As if we hadn’t already missed enough school, in May we had another unexpected break from the classroom since, barely an hour after school kids made it home for the day, some of the classrooms were no longer there. At about 4:15 p.m. on May 6, several major tornados, with winds gusting up to 260 miles per hour, decided to blow down the center of town, turn left on Seventy-Second Street, and swing by the Ak-Sar-Ben Racetrack and Archbishop Bergan Mercy Hospital before driving out of town and lifting at 4:38 p.m. The afternoon tour chopped a path across ten miles of streets and residences. Nearly a year after Elvis Presley sold out performances in his “Tornado over Omaha” concert tour of June 1974, the real-life tornado of ’75 caught our city’s attention.
The miracle of it all is that this F4 natural disaster took only three lives. Omahans were proud to say that their sound-warning system was the real hero; one of the three fatalities had been a hard-of-hearing elderly lady who had not heard the sirens.
Omaha drew a breath as the paralyzed community picked up toasters and wallets in their yards belonging to people who lived miles away. An entire block wiped out near Saint Pius had only one wall standing, with a cross hanging soundly. Lucy’s friend Beth Taber, who lived two blocks from Pius, spent the next three months in a town house while her home was rebuilt. When the sirens sounded on that day in May, Beth and her three sisters and mother had gone to the southeast corner of their basement and hid under a mattress during those twenty-three minutes. The tornado
lifted the house from above them and replaced it with a car. Within seconds, glass whirled around the basement. Beth and her sisters watched from under the mattress as the corner of the house lifted off the foundation. Beth remembers bobbing up off the floor, holding onto her sister.

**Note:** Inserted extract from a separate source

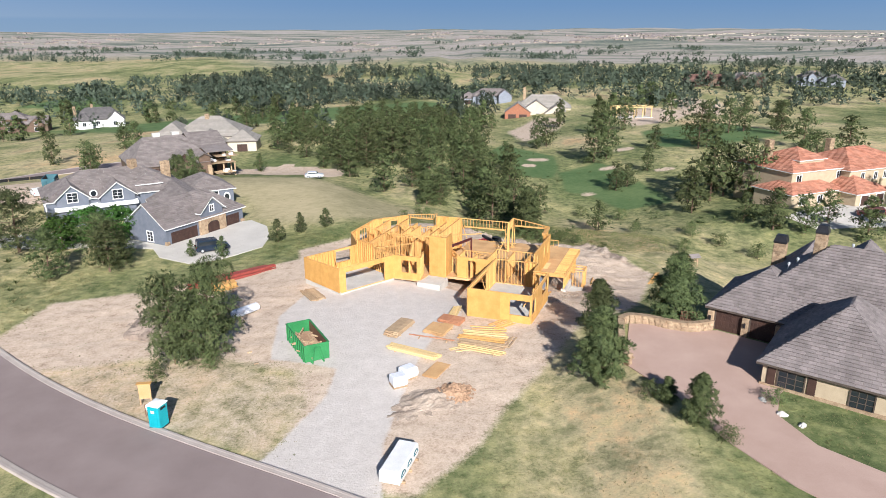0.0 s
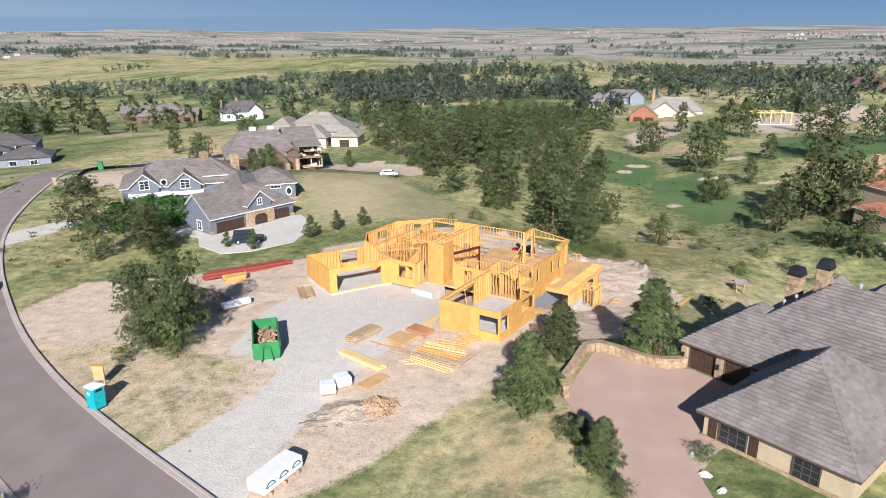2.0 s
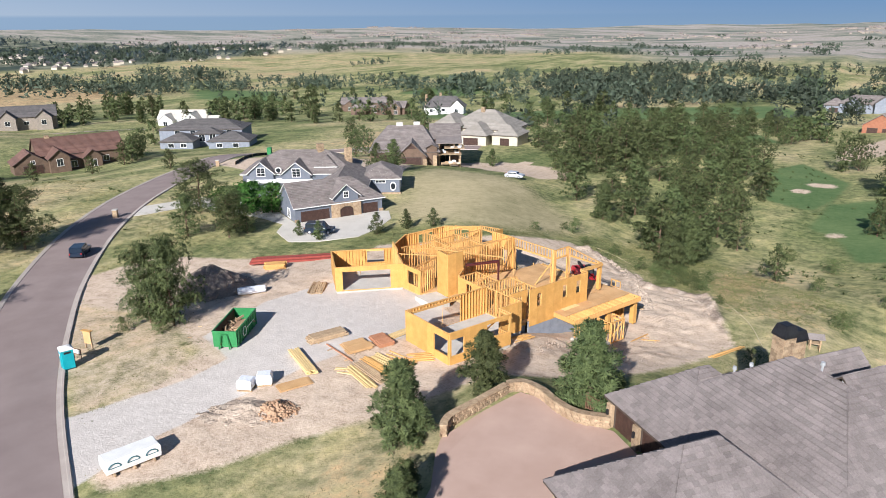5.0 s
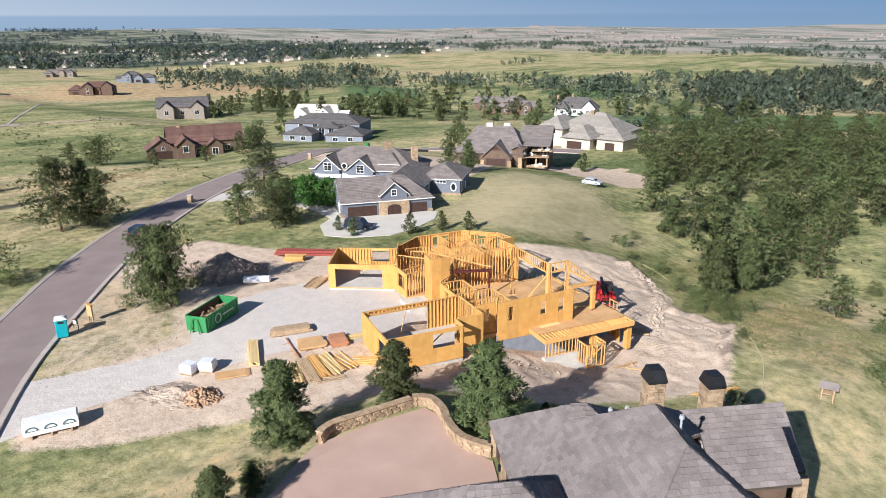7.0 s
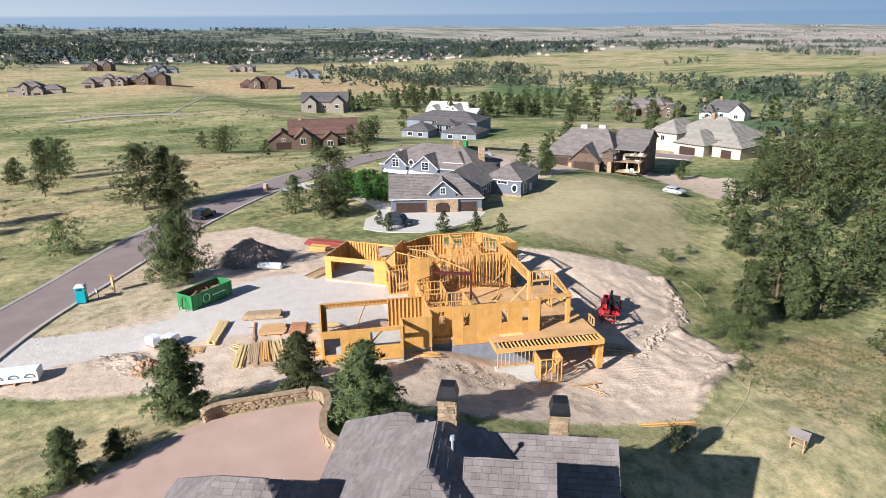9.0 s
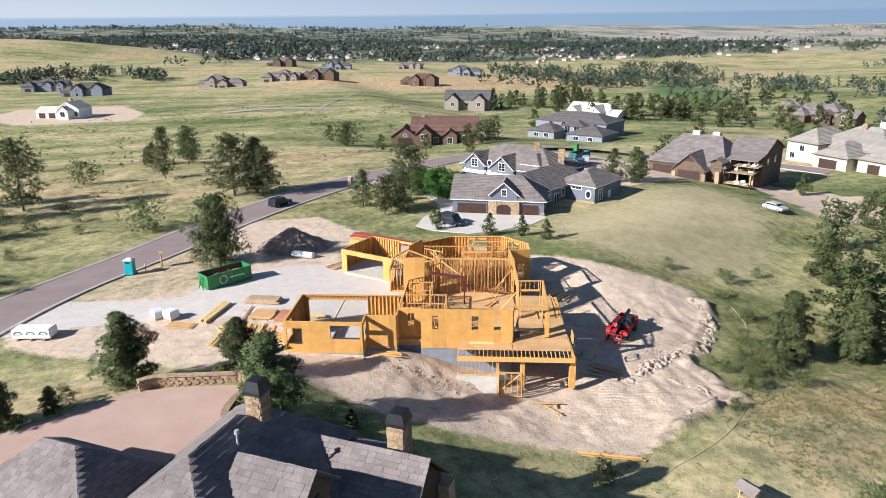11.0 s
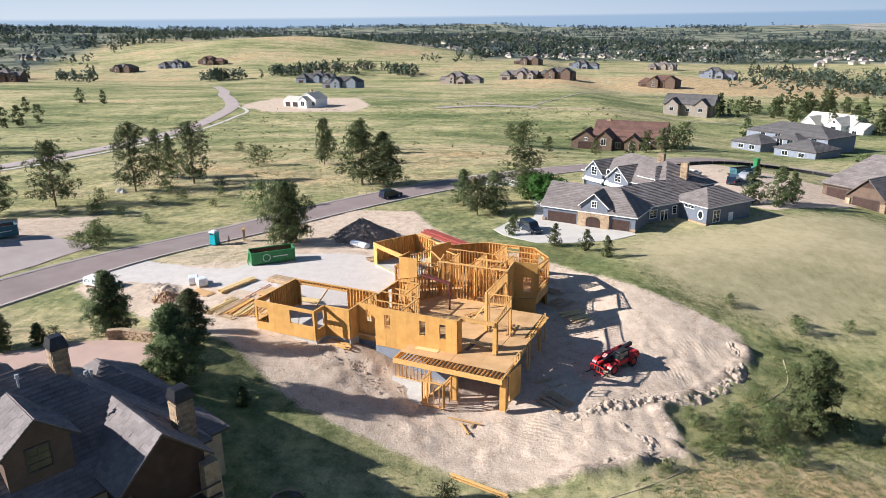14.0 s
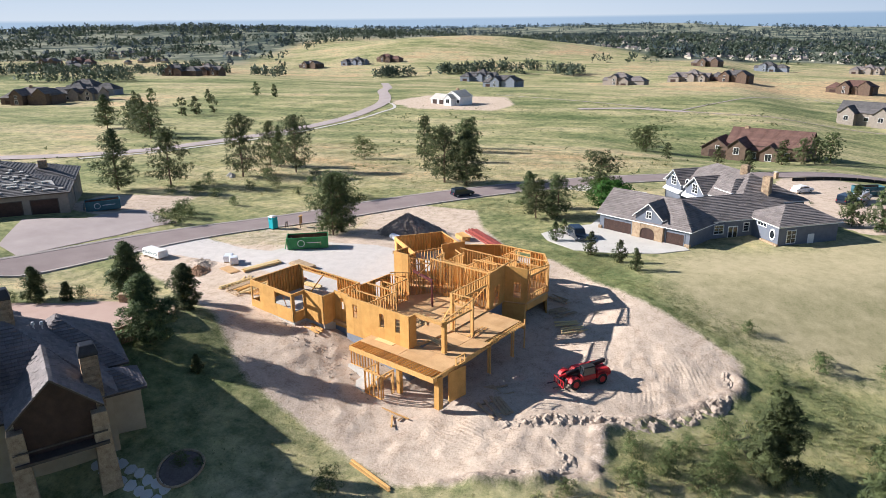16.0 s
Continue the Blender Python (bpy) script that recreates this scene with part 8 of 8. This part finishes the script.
for x, y in ((-1.05, -0.8), (-0.3, -0.8), (-1.05, 0.7), (-0.3, 0.7)):
    part("pillar", Build().beam((x, y, 1.28), (x * 0.97, y * 0.82, 2.12), 0.07, 0.07), BLACK, cab)
part("cab_roof", Build().bevelled(-1.1, -0.75, 2.1, -0.25, 0.66, 2.2, 0.06), BLACK, cab)
part("glazing", Build().loft([[(-1.03, -0.77 * k, z), (-0.32, -0.77 * k, z), (-0.32, 0.68 * k, z), (-1.03, 0.68 * k, z)] for k, z in ((1.0, 1.29), (0.84, 2.1))]), GLASS, cab)
part("seat", Build().bevelled(-0.95, -0.6, 1.3, -0.4, -0.1, 1.75, 0.08), BLACK, cab)
part("boom", Build().beam((0.05, -2.5, 2.0), (0.05, 2.0, 1.25), 0.32, 0.36), DARKMETAL, loader)
part("boom_extension", Build().beam((0.05, 1.6, 1.32), (0.05, 2.75, 1.1), 0.22, 0.26), REDSTEEL, loader)
part("boom_end", Build().beam((0.05, 2.65, 1.15), (0.05, 2.75, 0.45), 0.24, 0.26), DARKMETAL, loader)
part("lift_cylinder", Build().tube([(0.05, -0.6, 1.05), (0.05, 0.7, 1.4)], [0.07, 0.07]), SILVER, loader)
part("fork_carriage", Build().box(-0.85, 2.75, 0.25, 0.95, 2.83, 0.37).box(-0.85, 2.75, 0.9, 0.95, 2.83, 1.0).box(-0.85, 2.75, 0.37, -0.77, 2.83, 0.9).box(0.87, 2.75, 0.37, 0.95, 2.83, 0.9).box(-0.35, 2.75, 0.37, -0.28, 2.83, 0.9).box(0.38, 2.75, 0.37, 0.45, 2.83, 0.9), REDSTEEL, loader)
for s in (-0.35, 0.75):
    part("fork", Build().box(s - 0.07, 2.75, 0.25, s + 0.07, 3.7, 0.31), DARKMETAL, loader)
for s in (-1, 1):
    for yy in (-1.55, 1.55):
        make_wheel(loader, s * 1.0, yy, 0.58, 0.6, 0.42, REDSTEEL)


def make_car(x, y, turn, paint, label, long=4.7, tall=1.75, kind="car", box=True):
    c = thing(kind, (x, y, lay(x, y) + 0.09), label, "car", turn)
    w, l = 0.93, long / 2
    body = [[(-w * a, yy, z0), (w * a, yy, z0), (w, yy, 0.62), (w * 0.97, yy, z1), (-w * 0.97, yy, z1), (-w, yy, 0.62)] for yy, a, z0, z1 in
            ((-l, 0.9, 0.45, 0.8), (-l + 0.12, 0.95, 0.3, 0.95), (-l + 0.6, 0.97, 0.25, 1.0), (0, 0.97, 0.25, 1.0), (l - 1.3, 0.97, 0.25, 1.0), (l - 0.2, 0.95, 0.3, 0.9), (l, 0.85, 0.42, 0.72))]
    part("body", Build().loft(body), paint, c)
    back = -l + (0.15 if box else 0.6)
    roof = [[(-w * 0.93, a, z), (w * 0.93, a, z), (w * 0.93 * s, b, z), (-w * 0.93 * s, b, z)] for a, b, z, s in ((back, l - 1.15, 1.0, 1.0), (back + 0.1, l - 1.7, tall - 0.12, 0.92), (back + 0.25, l - 1.9, tall, 0.88))]
    part("cabin", Build().loft([[(p[0], p[1], p[2]) for p in r] for r in roof]), paint, c)
    part("windscreen", Build().add([(-0.78, l - 1.2, 1.06), (0.78, l - 1.2, 1.06), (0.7, l - 1.66, tall - 0.15), (-0.7, l - 1.66, tall - 0.15)], [(0, 1, 2, 3)]).add([(-0.78, l - 1.23, 1.06), (0.78, l - 1.23, 1.06), (0.7, l - 1.69, tall - 0.15), (-0.7, l - 1.69, tall - 0.15)], [(3, 2, 1, 0)]), GLASS, c)
    for s in (-1, 1):
        part("side_window", Build().loft([[(s * (w * 0.935), y0, z), (s * (w * 0.935), y1, z), (s * (w * 0.88), y1, z), (s * (w * 0.88), y0, z)] for y0, y1, z in ((back + 0.2, l - 1.35, 1.08), (back + 0.3, l - 1.75, tall - 0.2))]), GLASS, c)
        part("headlight", Build().bevelled(s * 0.68 - 0.16, l - 0.12, 0.62, s * 0.68 + 0.16, l + 0.01, 0.78, 0.02), SILVER, c)
        part("tail_light", Build().bevelled(s * 0.78 - 0.08, -l - 0.01, 0.7, s * 0.78 + 0.08, -l + 0.1, 0.95, 0.02), REDSTEEL, c)
        for yy in (-l + 0.85, l - 0.9):
            make_wheel(c, s * 0.82, yy, 0.34, 0.35, 0.22)
    return c


make_car(-34.3, 97.6, -62, CARPAINT, "dark blue sport utility vehicle parked on pale concrete", 4.8, 1.85, "parked_car")
make_car(-57.4, 71.0, 43, CARPAINT, "dark sport utility vehicle stopped on the street", 4.6, 1.7, "street_car")
make_car(-30.5, 160.5, -80, SILVER, "silver car parked on pale gravel", 4.4, 1.5, "silver_car", False)
make_car(-78.0, 146.0, 60, SILVER, "silver pickup parked behind the house", 5.4, 1.8, "pickup")
make_car(-74.0, 142.5, 60, CARPAINT, "dark pickup parked behind the house", 5.4, 1.8, "pickup")
make_car(-82.0, 136.0, 40, WHITE, "white car parked by the garage court", 4.6, 1.5, "white_car", False)
make_car(79.5, 124.0, 70, MAROON, "dark red car parked in the villa court", 4.8, 1.8, "red_car")

feeder = thing("bird_feeder_table", (37.4, 97.6, lay(37.4, 97.6)), "weathered grey roofed feeder on four posts in grass", "feeder", 15)
for sx in (-1, 1):
    for sy in (-1, 1):
        part("post", Build().bevelled(sx * 0.5 - 0.06, sy * 0.35 - 0.06, -0.1, sx * 0.5 + 0.06, sy * 0.35 + 0.06, 1.5, 0.01), GREYWOOD, feeder)
part("shelf", Build().bevelled(-0.65, -0.5, 0.75, 0.65, 0.5, 0.82, 0.01), GREYWOOD, feeder)
part("roof", Build().add([(-0.85, -0.7, 1.45), (0.85, -0.7, 1.45), (0.85, 0.0, 1.85), (-0.85, 0.0, 1.85), (0.85, 0.7, 1.45), (-0.85, 0.7, 1.45), (-0.85, -0.7, 1.37), (0.85, -0.7, 1.37), (0.85, 0.0, 1.77), (-0.85, 0.0, 1.77), (0.85, 0.7, 1.37), (-0.85, 0.7, 1.37)],
    [(0, 1, 2, 3), (3, 2, 4, 5), (9, 8, 7, 6), (11, 10, 8, 9), (0, 6, 7, 1), (5, 4, 10, 11), (1, 7, 8, 2), (2, 8, 10, 4), (0, 3, 9, 6), (3, 5, 11, 9)]), GREYROOF, feeder)
for x, y in ((-73.0, 87.0), (-100.0, 133.0)):
    p = thing("mailbox_pillar", (x, y, lay(x, y)), "square stone mailbox pillar at the street edge", "mailbox", 40, "mailbox pillars")
    part("pillar", Build().bevelled(-0.4, -0.4, 0, 0.4, 0.4, 1.5, 0.03), STONE, p)
    part("coping", Build().bevelled(-0.48, -0.48, 1.5, 0.48, 0.48, 1.6, 0.02), CONCRETE, p)
for i, (x, y, s) in enumerate(((25.8, 46.1, 0.5), (26.6, 44.6, 0.4), (25.2, 48.2, 0.45), (-62.0, 12.5, 1.1), (-60.5, 14.0, 0.9))):
    t = thing("boulder", (x, y, lay(x, y) - 0.1), "pale rounded boulder lying in grass", "boulder", i * 50, "boulders")
    part("rock", heap_mesh("rock", s, s * 0.7, s * 0.9, 30 + i, 0.1, 2.2), CONCRETE, t)

# flagstone walk and planting bed behind the stone-trimmed house
r = random.Random(21)
walk_way = thing("flagstone_walk", (37.4, 74.6, lay(37.4, 74.6)), "pale irregular flagstones laid in grass behind the house", "path", kind="structure")
for i in range(16):
    cx, cy = (i % 2 - 0.5) * 0.95 + r.uniform(-0.1, 0.1) + i * 0.04, (i // 2 - 3.5) * 0.85 + r.uniform(-0.1, 0.1)
    ring = [(cx + 0.46 * k * math.cos(a), cy + 0.42 * k * math.sin(a)) for a, k in ((t * math.pi / 3.5 + 0.3, r.uniform(0.85, 1.2)) for t in range(7))]
    part("flagstone", Build().loft([[(x, y, lay(37.4 + x, 74.6 + y) - lay(37.4, 74.6) + z) for x, y in ring] for z in (-0.05, 0.07)]), PALECONC, walk_way)
bed = thing("planting_bed", (35.4, 77.4, lay(35.4, 77.4)), "round mulched planting bed edged with stone", "garden bed", kind="structure")
part("mulch", Build().loft([[(k * 1.9 * math.cos(a), k * 1.5 * math.sin(a), lay(35.4 + k * 1.9 * math.cos(a), 77.4 + k * 1.5 * math.sin(a)) - lay(35.4, 77.4) + z) for a in np.linspace(0, 2 * math.pi, 25)[:-1]] for k, z in ((1.0, 0.02), (0.9, 0.12), (0.4, 0.2))]), DARKSOIL, bed)
part("edging", Build().tube([(1.95 * math.cos(a), 1.55 * math.sin(a), lay(35.4 + 1.95 * math.cos(a), 77.4 + 1.55 * math.sin(a)) - lay(35.4, 77.4) + 0.1) for a in np.linspace(0, 2 * math.pi, 29)], [0.1] * 29, 6), STONE, bed)
plant(BUSH, 35.2, 77.2, 1.1, 20, 0.9, 0.05)
plant(BUSH, 34.6, 78.4, 0.7, 120, 0.9, 0.05)

# black silt fence, green skip and site box behind the blue-grey house
fence = thing("silt_fence", (-84.0, 134.0, 0), "low black fabric silt fence along the dirt yard", "fence")
line = smooth_line([(-97, 136), (-103, 145), (-108, 153), (-112, 163), (-114, 174), (-108, 184)], 2.0)
part("fabric", Build().loft([[(p[0] + 84 - 0.03, p[1] - 134, lay(*p)), (p[0] + 84 + 0.03, p[1] - 134, lay(*p)), (p[0] + 84 + 0.03, p[1] - 134, lay(*p) + 0.75), (p[0] + 84 - 0.03, p[1] - 134, lay(*p) + 0.75)] for p in line]), BLACK, fence)
for p in line[::2]:
    part("stake", Build().box(p[0] + 84.03, p[1] - 134.03, lay(*p) - 0.1, p[0] + 84.09, p[1] - 133.97, lay(*p) + 0.9), GREYWOOD, fence)
make_dumpster(-86.3, 148.7, 20, 5.6, TEALSTEEL, "dark green open skip on the dirt yard behind the house", False)
box = thing("site_toilet", (-109.5, 160.0, lay(-109.5, 160.0)), "bright green plastic portable toilet by the street", "portable toilet", 30)
part("cabin", Build().bevelled(-0.6, -0.6, 0.1, 0.6, 0.6, 2.1, 0.05), GREENPAINT, box)
part("roof", Build().bevelled(-0.64, -0.64, 2.1, 0.64, 0.64, 2.3, 0.12), GREENPAINT, box)
part("door", Build().bevelled(-0.4, -0.64, 0.2, 0.4, -0.6, 2.0, 0.01), GREENPAINT, box)

# straw rolls laid round the edge of the lot against washing soil
for line in ([(3, 124), (7, 123), (11, 119.5), (14, 116)], [(22, 111), (26, 107), (30, 101), (33, 93)]):
    roll = thing("straw_wattle", (line[0][0], line[0][1], 0), "long thin straw erosion roll lying in the grass", "straw roll", group="straw rolls")
    pts = smooth_line(line, 0.8)
    part("roll", Build().tube([(p[0] - line[0][0], p[1] - line[0][1], lay(*p) + 0.03 + 0.02 * math.sin(i * 1.7)) for i, p in enumerate(pts)], [0.05] * len(pts), 7), GRASSROLL, roll)

# ---- the distant town ----
def far_town(name, label, count, where, seed, material, roof):
    r, b, rf = random.Random(seed), Build(), Build()
    for _ in range(count):
        x, y = where(r)
        z, w, d, h = lay(x, y), r.uniform(3.5, 6), r.uniform(2.8, 4), r.uniform(2.5, 4.5)
        m = pose(x, y, z, 0, 0, r.choice((10, 55, 100, 145)))
        b.box(-w, -d, -3, w, d, h, m)
        rf.loft([[(-w - 0.6, -d - 0.6, h), (w + 0.6, -d - 0.6, h), (w + 0.6, d + 0.6, h), (-w - 0.6, d + 0.6, h)], [(-w * 0.6, -0.1, h + 3), (w * 0.6, -0.1, h + 3), (w * 0.6, 0.1, h + 3), (-w * 0.6, 0.1, h + 3)]], m)
    t = thing(name, (0, 0, 0), label, "town", kind="stuff")
    part("walls", b, material, t)
    part("roofs", rf, roof, t)


far_town("distant_town", "distant suburb of pale houses on the plain", 560, clustered(650, 2500, 420, 330, 40, 11), 71, STONEGREY, GREYROOF)
far_town("distant_town", "distant suburb of tan houses on the plain", 800, clustered(1600, 2700, 520, 330, 44, 12), 72, CREAM, GREYROOF)
far_town("distant_town", "distant houses scattered over the northern plain", 420, clustered(-700, 2700, 700, 420, 40, 13), 73, STONEGREY, GREYROOF)
far_town("distant_town", "suburb among trees to the west", 620, within([(-900, 150), (-1060, 390), (-990, 640), (-930, 900), (-1300, 1500), (-2300, 1600), (-2500, 300), (-2200, -400), (-1300, -80)], 0.006, 0.0, 2.0), 74, CREAM, GREYROOF)
far_town("distant_town", "distant suburb on the north-western plain", 700, clustered(-1900, 2200, 500, 450, 50, 14), 75, STONEGREY, GREYROOF)
far_town("distant_town", "hamlet at the foot of the south-western ridge", 60, clustered(-880, -760, 110, 100, 12, 17), 76, STUCCO, DARKROOF)
far_woods("far_woods", "thin lines of trees over the northern plain", 1800, clustered(0, 1700, 1100, 500, 120, 15), (6, 11), 68)
far_woods("far_woods", "thin lines of trees over the north-western plain", 1100, clustered(-1500, 1500, 500, 500, 90, 16), (6, 11), 69)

When the tornado passed, the girls found their neighbor’s car suspended just above their heads and their mother on the floor bleeding from a deep cut, apparently inflicted by the car’s bumper. Mrs. Taber was knocked out by the blow but revived by the gasoline that was pouring out of the car onto her face. When Mrs. Taber came to, she and her girls noticed that the house was gone. The Tabers didn’t realize at the time that one of the twister’s three victims lay dead in their backyard.